Jakob Hönes (second from right), c1915

Jakob Hönes (second from right), c1915

Image courtesy of Andy Robertshaw

On 25 February 2016, battlefield archaeologist Andy Robertshaw will talk about the five missing First World War soldiers identified as a result of his many digs in France and Belgium. Here Andy reveals the excitement of his very first trench project.

From an early age, I was a frequent visitor to museums. When I was around five years old, my mother and I went to visit the Yorkshire Museum, set in the ruins of St Mary’s Abbey. While exploring the site, I glanced into a hole, at the bottom of which was a female archaeologist. As this was the 1960s, and health and safety was yet to be invented, she asked me if I’d like to ‘have a go’.
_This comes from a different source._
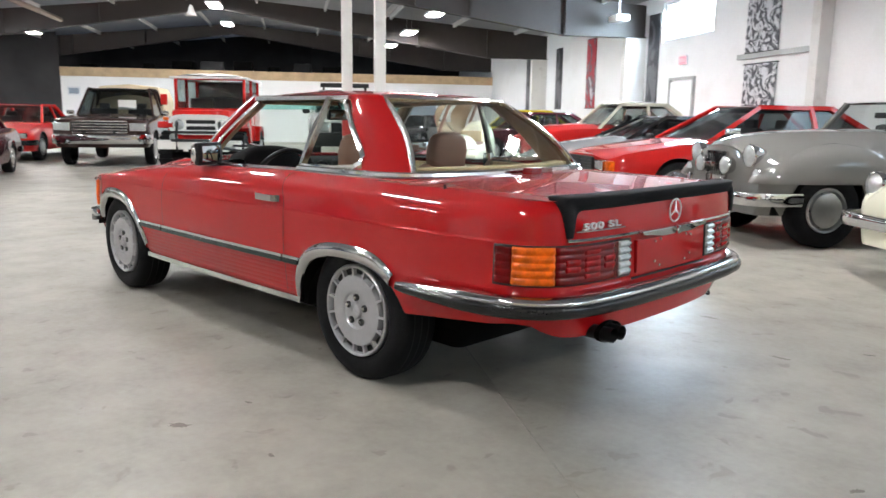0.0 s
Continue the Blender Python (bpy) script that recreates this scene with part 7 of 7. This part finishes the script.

Despite being very shy, I climbed down the ladder and in minutes we ‘found’ a collection of Roman beads. I still remember the archaeologist theorising that these may have been lost when the string broke, or perhaps buried when the city was attacked. Suddenly I was hooked, and became the curator of a museum in my bedroom within a few days. Admittedly, this consisted of a musket ball from the Battle of Marston Moor and a collection of toy animals, but it was still ‘my’ museum.

Many years later, I was asked by the BBC to assemble a team to investigate the potential site of the dug-out on the Somme, where Wilfred Owen served in January 1917, and about which he wrote the poem The Sentry. Although the project failed to locate the dug-out, the team discovered three sets of human remains.

My initiation into working with an exhumed soldier – one of the ‘missing’ – began when I was asked whether he was British or German. I was mystified until a helpful colleague suggested that I look at the buttons. Even I could do that! And, within a few minutes, I had identified the soldier as German.

After a team of conservators at UCL had cleaned his corroded dog tag, we were able to identify the man fully. His name was Jakob Hönes and he was a Württemberg soldier who had died in battle against the French in June 1915.

Surprisingly, at the time of identification Jakob’s son was still alive. When we went to deliver the news of us finding his father, after more than 90 years of not knowing, he simply said, ‘I always knew they would.’ The fact that I have visited his home in Germany, met his descendants and had a beer or two with his grandson, still strikes me as remarkable.